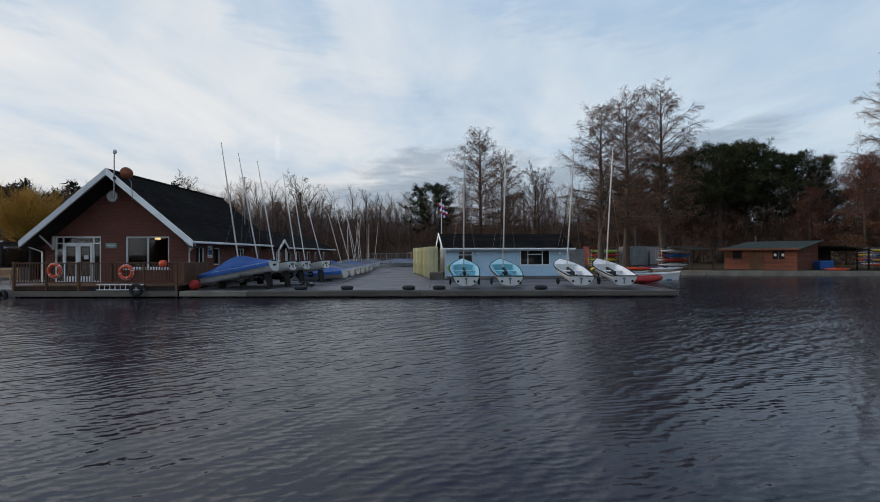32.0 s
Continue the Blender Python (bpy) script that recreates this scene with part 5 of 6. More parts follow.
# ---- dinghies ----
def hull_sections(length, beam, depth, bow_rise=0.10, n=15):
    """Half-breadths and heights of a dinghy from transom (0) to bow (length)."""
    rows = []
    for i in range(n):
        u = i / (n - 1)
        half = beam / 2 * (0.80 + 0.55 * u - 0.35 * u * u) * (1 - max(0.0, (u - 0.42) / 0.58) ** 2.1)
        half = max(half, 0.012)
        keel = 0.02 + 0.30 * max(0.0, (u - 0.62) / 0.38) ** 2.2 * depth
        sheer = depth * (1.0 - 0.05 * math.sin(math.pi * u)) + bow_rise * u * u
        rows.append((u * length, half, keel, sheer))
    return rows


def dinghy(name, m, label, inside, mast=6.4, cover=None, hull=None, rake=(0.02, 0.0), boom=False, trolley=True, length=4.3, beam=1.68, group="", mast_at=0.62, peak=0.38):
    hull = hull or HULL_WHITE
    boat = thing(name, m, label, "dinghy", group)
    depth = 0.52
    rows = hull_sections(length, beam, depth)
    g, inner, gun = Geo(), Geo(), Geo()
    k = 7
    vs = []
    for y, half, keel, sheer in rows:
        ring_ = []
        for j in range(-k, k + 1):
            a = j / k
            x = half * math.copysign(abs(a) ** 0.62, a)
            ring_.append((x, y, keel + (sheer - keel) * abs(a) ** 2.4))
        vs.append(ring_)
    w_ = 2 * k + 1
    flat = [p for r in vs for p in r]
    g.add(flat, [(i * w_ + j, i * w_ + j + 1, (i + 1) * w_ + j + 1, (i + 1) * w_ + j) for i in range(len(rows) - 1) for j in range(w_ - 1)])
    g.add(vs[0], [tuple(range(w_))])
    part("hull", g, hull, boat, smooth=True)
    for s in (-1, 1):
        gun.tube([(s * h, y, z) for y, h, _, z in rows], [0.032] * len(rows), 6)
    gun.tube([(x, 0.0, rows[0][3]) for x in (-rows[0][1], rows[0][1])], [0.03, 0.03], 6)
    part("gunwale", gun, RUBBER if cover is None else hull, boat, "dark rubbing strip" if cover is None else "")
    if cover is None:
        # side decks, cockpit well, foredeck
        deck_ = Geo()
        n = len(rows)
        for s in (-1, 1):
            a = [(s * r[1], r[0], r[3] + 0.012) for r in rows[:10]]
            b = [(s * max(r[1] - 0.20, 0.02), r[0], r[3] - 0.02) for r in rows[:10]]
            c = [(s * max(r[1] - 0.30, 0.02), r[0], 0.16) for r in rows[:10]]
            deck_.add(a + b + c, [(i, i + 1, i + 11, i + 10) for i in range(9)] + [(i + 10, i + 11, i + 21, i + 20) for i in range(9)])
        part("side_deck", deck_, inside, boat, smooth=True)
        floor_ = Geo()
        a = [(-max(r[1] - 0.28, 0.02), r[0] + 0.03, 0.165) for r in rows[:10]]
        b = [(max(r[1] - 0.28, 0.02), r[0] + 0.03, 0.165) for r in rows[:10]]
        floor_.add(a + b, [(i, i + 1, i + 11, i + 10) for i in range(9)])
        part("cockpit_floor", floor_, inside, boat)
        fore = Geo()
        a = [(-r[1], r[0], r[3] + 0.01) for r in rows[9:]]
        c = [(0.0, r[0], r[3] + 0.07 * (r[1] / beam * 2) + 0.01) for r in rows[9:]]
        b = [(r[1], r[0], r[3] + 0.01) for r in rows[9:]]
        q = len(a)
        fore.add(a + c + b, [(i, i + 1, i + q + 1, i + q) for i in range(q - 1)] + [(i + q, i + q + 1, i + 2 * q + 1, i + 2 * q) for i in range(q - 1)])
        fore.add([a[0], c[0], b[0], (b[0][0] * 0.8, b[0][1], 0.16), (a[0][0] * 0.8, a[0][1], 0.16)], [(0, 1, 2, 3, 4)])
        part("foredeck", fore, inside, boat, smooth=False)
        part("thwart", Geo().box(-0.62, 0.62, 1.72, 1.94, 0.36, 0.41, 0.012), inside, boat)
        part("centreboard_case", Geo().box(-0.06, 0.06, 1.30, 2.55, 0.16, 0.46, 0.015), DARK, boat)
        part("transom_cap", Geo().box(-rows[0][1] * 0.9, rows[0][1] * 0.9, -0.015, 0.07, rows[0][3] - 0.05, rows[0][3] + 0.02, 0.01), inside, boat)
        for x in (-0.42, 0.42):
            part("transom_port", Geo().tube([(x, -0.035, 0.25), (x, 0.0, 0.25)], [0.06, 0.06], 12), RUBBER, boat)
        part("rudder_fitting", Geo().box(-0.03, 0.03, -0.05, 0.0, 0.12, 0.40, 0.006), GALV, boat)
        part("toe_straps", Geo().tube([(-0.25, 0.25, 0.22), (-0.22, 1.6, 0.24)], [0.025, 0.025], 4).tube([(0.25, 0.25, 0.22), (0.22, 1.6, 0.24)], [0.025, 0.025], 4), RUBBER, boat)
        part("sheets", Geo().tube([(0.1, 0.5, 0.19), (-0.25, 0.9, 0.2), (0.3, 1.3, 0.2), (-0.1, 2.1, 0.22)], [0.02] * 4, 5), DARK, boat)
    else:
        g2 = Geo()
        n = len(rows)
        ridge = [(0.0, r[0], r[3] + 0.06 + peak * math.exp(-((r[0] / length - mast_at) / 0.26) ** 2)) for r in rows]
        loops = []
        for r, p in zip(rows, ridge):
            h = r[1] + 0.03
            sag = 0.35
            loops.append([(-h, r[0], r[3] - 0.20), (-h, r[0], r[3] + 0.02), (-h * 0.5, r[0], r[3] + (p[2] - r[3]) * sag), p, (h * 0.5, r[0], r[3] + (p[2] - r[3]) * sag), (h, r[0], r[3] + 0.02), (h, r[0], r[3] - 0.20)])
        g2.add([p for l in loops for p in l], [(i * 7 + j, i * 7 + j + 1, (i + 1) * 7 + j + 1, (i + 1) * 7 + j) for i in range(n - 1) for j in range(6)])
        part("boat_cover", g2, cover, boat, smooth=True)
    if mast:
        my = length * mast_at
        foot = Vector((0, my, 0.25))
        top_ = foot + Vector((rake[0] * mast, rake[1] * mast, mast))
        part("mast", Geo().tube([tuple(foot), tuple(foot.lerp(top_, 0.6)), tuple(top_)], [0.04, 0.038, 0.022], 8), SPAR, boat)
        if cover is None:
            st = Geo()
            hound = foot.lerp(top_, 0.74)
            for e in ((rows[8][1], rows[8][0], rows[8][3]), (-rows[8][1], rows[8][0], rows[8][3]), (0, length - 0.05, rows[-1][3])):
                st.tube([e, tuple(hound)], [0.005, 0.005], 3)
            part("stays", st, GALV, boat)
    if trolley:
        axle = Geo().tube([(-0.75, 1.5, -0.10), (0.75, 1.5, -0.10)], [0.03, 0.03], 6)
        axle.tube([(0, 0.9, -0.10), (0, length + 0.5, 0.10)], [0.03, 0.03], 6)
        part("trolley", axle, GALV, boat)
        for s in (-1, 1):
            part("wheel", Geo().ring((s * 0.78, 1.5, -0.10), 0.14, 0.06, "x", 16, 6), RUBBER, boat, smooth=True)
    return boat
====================
**Exercise**
Set down the material exactly, every line of it, except for the pictures.

**Answer to this task**
32.0 s
Continue the Blender Python (bpy) script that recreates this scene with part 5 of 6. More parts follow.
# ---- dinghies ----
def hull_sections(length, beam, depth, bow_rise=0.10, n=15):
    """Half-breadths and heights of a dinghy from transom (0) to bow (length)."""
    rows = []
    for i in range(n):
        u = i / (n - 1)
        half = beam / 2 * (0.80 + 0.55 * u - 0.35 * u * u) * (1 - max(0.0, (u - 0.42) / 0.58) ** 2.1)
        half = max(half, 0.012)
        keel = 0.02 + 0.30 * max(0.0, (u - 0.62) / 0.38) ** 2.2 * depth
        sheer = depth * (1.0 - 0.05 * math.sin(math.pi * u)) + bow_rise * u * u
        rows.append((u * length, half, keel, sheer))
    return rows


def dinghy(name, m, label, inside, mast=6.4, cover=None, hull=None, rake=(0.02, 0.0), boom=False, trolley=True, length=4.3, beam=1.68, group="", mast_at=0.62, peak=0.38):
    hull = hull or HULL_WHITE
    boat = thing(name, m, label, "dinghy", group)
    depth = 0.52
    rows = hull_sections(length, beam, depth)
    g, inner, gun = Geo(), Geo(), Geo()
    k = 7
    vs = []
    for y, half, keel, sheer in rows:
        ring_ = []
        for j in range(-k, k + 1):
            a = j / k
            x = half * math.copysign(abs(a) ** 0.62, a)
            ring_.append((x, y, keel + (sheer - keel) * abs(a) ** 2.4))
        vs.append(ring_)
    w_ = 2 * k + 1
    flat = [p for r in vs for p in r]
    g.add(flat, [(i * w_ + j, i * w_ + j + 1, (i + 1) * w_ + j + 1, (i + 1) * w_ + j) for i in range(len(rows) - 1) for j in range(w_ - 1)])
    g.add(vs[0], [tuple(range(w_))])
    part("hull", g, hull, boat, smooth=True)
    for s in (-1, 1):
        gun.tube([(s * h, y, z) for y, h, _, z in rows], [0.032] * len(rows), 6)
    gun.tube([(x, 0.0, rows[0][3]) for x in (-rows[0][1], rows[0][1])], [0.03, 0.03], 6)
    part("gunwale", gun, RUBBER if cover is None else hull, boat, "dark rubbing strip" if cover is None else "")
    if cover is None:
        # side decks, cockpit well, foredeck
        deck_ = Geo()
        n = len(rows)
        for s in (-1, 1):
            a = [(s * r[1], r[0], r[3] + 0.012) for r in rows[:10]]
            b = [(s * max(r[1] - 0.20, 0.02), r[0], r[3] - 0.02) for r in rows[:10]]
            c = [(s * max(r[1] - 0.30, 0.02), r[0], 0.16) for r in rows[:10]]
            deck_.add(a + b + c, [(i, i + 1, i + 11, i + 10) for i in range(9)] + [(i + 10, i + 11, i + 21, i + 20) for i in range(9)])
        part("side_deck", deck_, inside, boat, smooth=True)
        floor_ = Geo()
        a = [(-max(r[1] - 0.28, 0.02), r[0] + 0.03, 0.165) for r in rows[:10]]
        b = [(max(r[1] - 0.28, 0.02), r[0] + 0.03, 0.165) for r in rows[:10]]
        floor_.add(a + b, [(i, i + 1, i + 11, i + 10) for i in range(9)])
        part("cockpit_floor", floor_, inside, boat)
        fore = Geo()
        a = [(-r[1], r[0], r[3] + 0.01) for r in rows[9:]]
        c = [(0.0, r[0], r[3] + 0.07 * (r[1] / beam * 2) + 0.01) for r in rows[9:]]
        b = [(r[1], r[0], r[3] + 0.01) for r in rows[9:]]
        q = len(a)
        fore.add(a + c + b, [(i, i + 1, i + q + 1, i + q) for i in range(q - 1)] + [(i + q, i + q + 1, i + 2 * q + 1, i + 2 * q) for i in range(q - 1)])
        fore.add([a[0], c[0], b[0], (b[0][0] * 0.8, b[0][1], 0.16), (a[0][0] * 0.8, a[0][1], 0.16)], [(0, 1, 2, 3, 4)])
        part("foredeck", fore, inside, boat, smooth=False)
        part("thwart", Geo().box(-0.62, 0.62, 1.72, 1.94, 0.36, 0.41, 0.012), inside, boat)
        part("centreboard_case", Geo().box(-0.06, 0.06, 1.30, 2.55, 0.16, 0.46, 0.015), DARK, boat)
        part("transom_cap", Geo().box(-rows[0][1] * 0.9, rows[0][1] * 0.9, -0.015, 0.07, rows[0][3] - 0.05, rows[0][3] + 0.02, 0.01), inside, boat)
        for x in (-0.42, 0.42):
            part("transom_port", Geo().tube([(x, -0.035, 0.25), (x, 0.0, 0.25)], [0.06, 0.06], 12), RUBBER, boat)
        part("rudder_fitting", Geo().box(-0.03, 0.03, -0.05, 0.0, 0.12, 0.40, 0.006), GALV, boat)
        part("toe_straps", Geo().tube([(-0.25, 0.25, 0.22), (-0.22, 1.6, 0.24)], [0.025, 0.025], 4).tube([(0.25, 0.25, 0.22), (0.22, 1.6, 0.24)], [0.025, 0.025], 4), RUBBER, boat)
        part("sheets", Geo().tube([(0.1, 0.5, 0.19), (-0.25, 0.9, 0.2), (0.3, 1.3, 0.2), (-0.1, 2.1, 0.22)], [0.02] * 4, 5), DARK, boat)
    else:
        g2 = Geo()
        n = len(rows)
        ridge = [(0.0, r[0], r[3] + 0.06 + peak * math.exp(-((r[0] / length - mast_at) / 0.26) ** 2)) for r in rows]
        loops = []
        for r, p in zip(rows, ridge):
            h = r[1] + 0.03
            sag = 0.35
            loops.append([(-h, r[0], r[3] - 0.20), (-h, r[0], r[3] + 0.02), (-h * 0.5, r[0], r[3] + (p[2] - r[3]) * sag), p, (h * 0.5, r[0], r[3] + (p[2] - r[3]) * sag), (h, r[0], r[3] + 0.02), (h, r[0], r[3] - 0.20)])
        g2.add([p for l in loops for p in l], [(i * 7 + j, i * 7 + j + 1, (i + 1) * 7 + j + 1, (i + 1) * 7 + j) for i in range(n - 1) for j in range(6)])
        part("boat_cover", g2, cover, boat, smooth=True)
    if mast:
        my = length * mast_at
        foot = Vector((0, my, 0.25))
        top_ = foot + Vector((rake[0] * mast, rake[1] * mast, mast))
        part("mast", Geo().tube([tuple(foot), tuple(foot.lerp(top_, 0.6)), tuple(top_)], [0.04, 0.038, 0.022], 8), SPAR, boat)
        if cover is None:
            st = Geo()
            hound = foot.lerp(top_, 0.74)
            for e in ((rows[8][1], rows[8][0], rows[8][3]), (-rows[8][1], rows[8][0], rows[8][3]), (0, length - 0.05, rows[-1][3])):
                st.tube([e, tuple(hound)], [0.005, 0.005], 3)
            part("stays", st, GALV, boat)
    if trolley:
        axle = Geo().tube([(-0.75, 1.5, -0.10), (0.75, 1.5, -0.10)], [0.03, 0.03], 6)
        axle.tube([(0, 0.9, -0.10), (0, length + 0.5, 0.10)], [0.03, 0.03], 6)
        part("trolley", axle, GALV, boat)
        for s in (-1, 1):
            part("wheel", Geo().ring((s * 0.78, 1.5, -0.10), 0.14, 0.06, "x", 16, 6), RUBBER, boat, smooth=True)
    return boat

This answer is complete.